- [REQUEST]
Repeat the lines below exactly as written, please, from the line with "Continue the Blender" to the line with "1.95), WOOD_GREY, shelter)", both lines included, and no others.

- [GIVEN DATA]
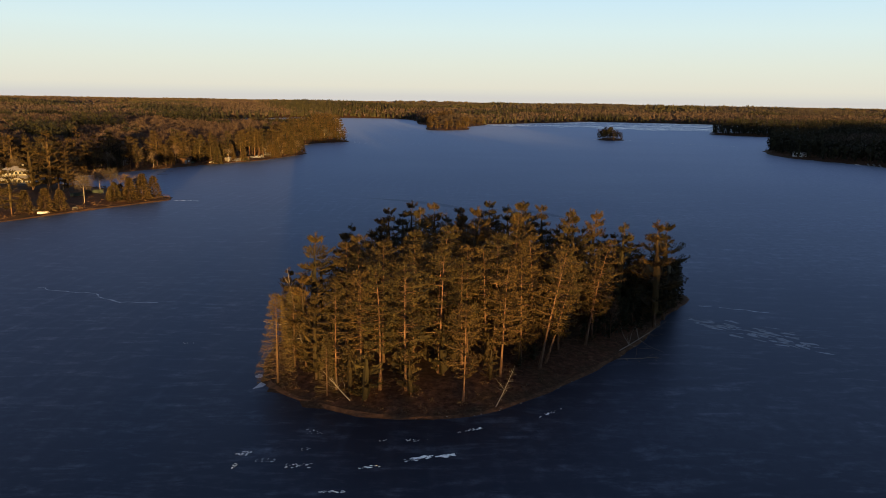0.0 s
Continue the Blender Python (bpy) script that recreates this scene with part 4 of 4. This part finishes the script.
hut = small_house("shed", -111.5, 423.5, 58, (2.2, 1.9, 1.5), WOOD_GREY, SHINGLE, "pale grey shore hut beside a railed deck", "shed", [(0.0, 0.95, 0.7, 0.5)], rise=0.5)
small_house("shed", -106, 604, 75, (2.6, 2.0, 1.9), PAINT_WHITE, PAINT_WHITE, "little white shed under the pines of the cape", "shed", [(0, 1.1, 0.7, 0.6)], rise=0.4)
cabin = small_house("cabin", -149, 660, 40, (8, 6, 3.4), WOOD_BROWN, ALUMINIUM, "brown cabin with a pale metal roof deep in the wood", "cabin", [(-2, 1.9, 1.2, 1.1), (2, 1.9, 1.2, 1.1)], rise=2.4)
small_house("boathouse", 243, 520, -62, (7.5, 4.5, 2.5), PAINT_WHITE, SHINGLE, "white boathouse with dark openings on the shaded shore", "boathouse", [(-2.2, 1.2, 1.5, 1.3), (0, 1.2, 1.5, 1.3), (2.2, 1.2, 1.5, 1.3)], rise=0.5)
small_house("cabin", 478, 1206, 0, (8, 5, 2.6), PAINT_CREAM, SHINGLE, "pale cabin on the far northern shore", "cabin", [(-2.4, 1.4, 1.3, 1.1), (0, 1.4, 1.3, 1.1), (2.4, 1.4, 1.3, 1.1)], rise=1.6)
small_house("cabin", -520, 2694, 0, (10, 7, 3.0), PAINT_CREAM, SHINGLE, "pale cabin by the distant second lake", "cabin", [(-3, 1.5, 1.6, 1.2), (3, 1.5, 1.6, 1.2)], "", 1.5)

# railed deck and an open shelter frame
deck = thing("railed_deck", -107.5, 426, 58, "grey plank deck with a white rail by the shore hut", "deck")
block("floor_boards", (4.0, 2.2, 0.15), (0, 0, 0.55), WOOD_GREY, deck)
for k in range(5):
    block("post", (0.1, 0.1, 1.7), (-1.9 + 0.95 * k, -1.05, 0.75), TRIM, deck)
for z in (1.05, 1.5):
    block("rail", (4.0, 0.06, 0.1), (0, -1.13, z), TRIM, deck)
shelter = thing("timber_platform", -97.1, 455.2, 62, "open timber platform with rails above the bank", "platform")
block("floor_boards", (3.6, 2.6, 0.15), (0, 0, 1.0), WOOD_GREY, shelter)
for x in (-1.7, 0, 1.7):
    for y in (-1.2, 1.2):
        block("post", (0.12, 0.12, 2.4), (x, y, 1.0), WOOD_GREY, shelter)
for y in (-1.3, 1.3):
    block("rail", (3.6, 0.06, 0.12), (0, y, 1.95), WOOD_GREY, shelter)

# dock sections hauled out for the winter
dock = thing("dock_section", -101.7, 440.6, 60, "silver dock section hauled out on the bank", "dock section", "stored dock sections", 0.25)
for y in (-0.55, 0.55):
    block("side_rail", (3.2, 0.1, 0.18), (0, y, 0), ALUMINIUM, dock)
for k in range(8):
    block("plank", (0.36, 1.2, 0.05), (-1.4 + 0.4 * k, 0, 0.12), WOOD_GREY, dock, bevel=0.008)
for x, y, turn, tip in ((-103.7, 441.7, 58, 0), (-101.7, 442.7, 35, 0), (-99.8, 443.6, 62, 0), (-99.9, 447.6, 20, 14), (-98.4, 449.7, 110, 26), (-98.8, 452.7, 75, 18), (-99.4, 444.8, 55, 0), (-117.5, 413, 10, 20), (-116, 415, 25, 28)):
    copy_thing(dock, pose(x, y, level(x, y) + 0.25 + 0.7 * math.sin(radians(tip)), 0, -tip, turn))
for x, y, turn in ((257, 461, 115), (258.5, 457.5, 115), (260, 454, 120)):
    tagged(copy_thing(dock, pose(x, y, level(x, y) + 0.9, 0, -35, turn)), "silver dock section leaning on the shaded eastern bank", group="eastern dock sections")


def hull(name, x, y, turn, long, wide, tall, mat, label, category, group=""):
    """A small open boat turned keel up, or a canoe."""
    bm = bmesh.new()
    rings = []
    for k in range(9):
        u = -1 + k / 4
        r = max(0.04, (1 - abs(u) ** 2.4)) * wide / 2
        h = tall * (0.75 + 0.25 * (1 - u * u))
        rings.append([bm.verts.new((u * long / 2, r * math.cos(a), h * max(0.0, math.sin(a)))) for a in np.linspace(0, math.pi, 7)])
    for a, b2 in zip(rings, rings[1:]):
        for k in range(6):
            bm.faces.new((a[k], b2[k], b2[k + 1], a[k + 1]))
    bm.faces.new(rings[0])
    bm.faces.new(rings[-1][::-1])
    root = thing(name, x, y, turn, label, category, group, 0.05)
    mesh_part("hull", bm, mat, root)
    block("keel", (long * 0.9, 0.06, 0.06), (0, 0, tall), mat, root)
    return root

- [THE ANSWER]
Continue the Blender Python (bpy) script that recreates this scene with part 4 of 4. This part finishes the script.
hut = small_house("shed", -111.5, 423.5, 58, (2.2, 1.9, 1.5), WOOD_GREY, SHINGLE, "pale grey shore hut beside a railed deck", "shed", [(0.0, 0.95, 0.7, 0.5)], rise=0.5)
small_house("shed", -106, 604, 75, (2.6, 2.0, 1.9), PAINT_WHITE, PAINT_WHITE, "little white shed under the pines of the cape", "shed", [(0, 1.1, 0.7, 0.6)], rise=0.4)
cabin = small_house("cabin", -149, 660, 40, (8, 6, 3.4), WOOD_BROWN, ALUMINIUM, "brown cabin with a pale metal roof deep in the wood", "cabin", [(-2, 1.9, 1.2, 1.1), (2, 1.9, 1.2, 1.1)], rise=2.4)
small_house("boathouse", 243, 520, -62, (7.5, 4.5, 2.5), PAINT_WHITE, SHINGLE, "white boathouse with dark openings on the shaded shore", "boathouse", [(-2.2, 1.2, 1.5, 1.3), (0, 1.2, 1.5, 1.3), (2.2, 1.2, 1.5, 1.3)], rise=0.5)
small_house("cabin", 478, 1206, 0, (8, 5, 2.6), PAINT_CREAM, SHINGLE, "pale cabin on the far northern shore", "cabin", [(-2.4, 1.4, 1.3, 1.1), (0, 1.4, 1.3, 1.1), (2.4, 1.4, 1.3, 1.1)], rise=1.6)
small_house("cabin", -520, 2694, 0, (10, 7, 3.0), PAINT_CREAM, SHINGLE, "pale cabin by the distant second lake", "cabin", [(-3, 1.5, 1.6, 1.2), (3, 1.5, 1.6, 1.2)], "", 1.5)

# railed deck and an open shelter frame
deck = thing("railed_deck", -107.5, 426, 58, "grey plank deck with a white rail by the shore hut", "deck")
block("floor_boards", (4.0, 2.2, 0.15), (0, 0, 0.55), WOOD_GREY, deck)
for k in range(5):
    block("post", (0.1, 0.1, 1.7), (-1.9 + 0.95 * k, -1.05, 0.75), TRIM, deck)
for z in (1.05, 1.5):
    block("rail", (4.0, 0.06, 0.1), (0, -1.13, z), TRIM, deck)
shelter = thing("timber_platform", -97.1, 455.2, 62, "open timber platform with rails above the bank", "platform")
block("floor_boards", (3.6, 2.6, 0.15), (0, 0, 1.0), WOOD_GREY, shelter)
for x in (-1.7, 0, 1.7):
    for y in (-1.2, 1.2):
        block("post", (0.12, 0.12, 2.4), (x, y, 1.0), WOOD_GREY, shelter)
for y in (-1.3, 1.3):
    block("rail", (3.6, 0.06, 0.12), (0, y, 1.95), WOOD_GREY, shelter)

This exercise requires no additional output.